A space that deformation retracts into the cylinder and Möbius band doesn't embed in $\Bbb R^3$.

Consider the Möbius band, and take the middle circle in it (so that it deformation retracts onto it). Glue the upper boundary of a cylinder through it. This gives a space that deformation retracts into the Möbius band and into the cylinder. How can one show this doesn't embed into $\Bbb R^3$?

• You can take a 3-D frame with two vectors, say $x,y$, tangent to the Moebius and one, say $z$, perpendicular to it. Let us choose it such that $y$ is perpendicular to the cylinder. We can move the frame along the Moebius (keeping all the conditions above) and without crossing the cylinder, until we return to the same point but the $z$ now points in the opposite direction. If we follow the shadow of the 2D frame $x,z$ we see it moving on the cylinder, without degenerating, but changing orientation.
– Pp..
Jan 14 '15 at 20:54
• Above the shadow is meant to be the shadow of the frame on the cylinder.
– Pp..
Jan 14 '15 at 21:00
• do you think that this is a manifold? there are results concerning the homology of manifolds that allow you to do this, by considering torsion of $H_{n-1}$ (see Hatcher, chap. 3) Jan 14 '15 at 22:11
• @Laters You can change the 3-D frames by little spheres and the 2-D frames by the circles that are the intersection of the spheres and the Moebius and the cylinder. That is how (one of the ways) orientation is defined topologically. The argument is the same, it is just more familiar with the vectors. Do you think you understand?
– Pp..
Jan 14 '15 at 22:53
• @Laters It is not a manifold. Pick a small neighborhood of a point about the central circle of the mobius band. It's homeomorphic to T $\times I$, where by T I mean the honest to god letter T.
– user98602
Jan 15 '15 at 17:50

Assume that such an embedding exists.

Call $C\subset \Bbb R^3$ the core of the Möbius band, and $C_+\subset \Bbb R^3$ the other boundary component of the cylinder.
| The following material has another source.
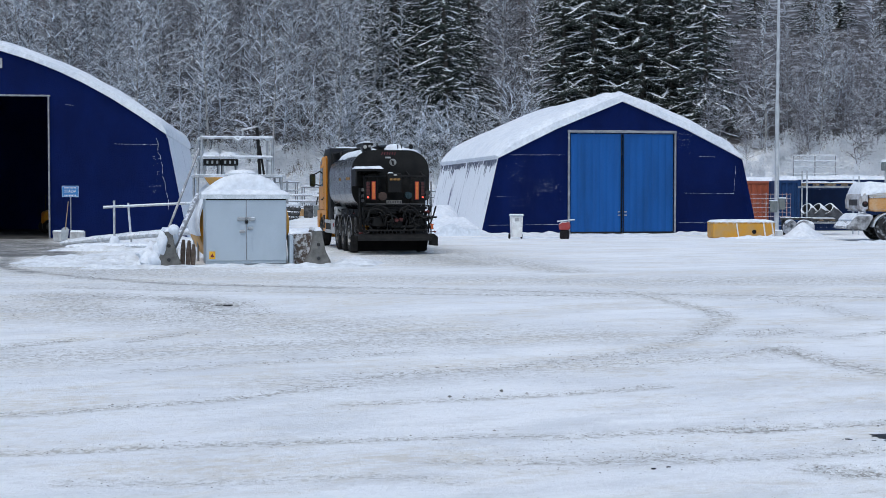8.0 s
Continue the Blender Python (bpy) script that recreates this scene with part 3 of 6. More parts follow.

By compactness we may assume that the Möbius band $M$ does not intersect $C_+$ (if it does, replace $M$ with a neighbourhood of $C$ in $M$ that doesn't).

Under this condition, $\partial M$ is homologous to $2C$ in $H_1(\Bbb R^3\setminus C_+)$ (all homology groups are with integer coefficients here). Therefore:

$$\operatorname{lk}(\partial M,C_+)=0 \pmod 2$$

Now since $M$ is a Möbius band, $$\operatorname{lk}(\partial M,C)=1 \pmod 2$$

Apply now Alexander duality modulo $2$: $$\partial M\cap \operatorname{Cylinder} = \operatorname{lk}(\partial M,\partial(\operatorname{Cylinder}))=1 \pmod 2$$

The intersection number is $1$ modulo $2$, therefore there has to be at least one (geometric) intersection point between the cylinder and the boundary of the Möbius band.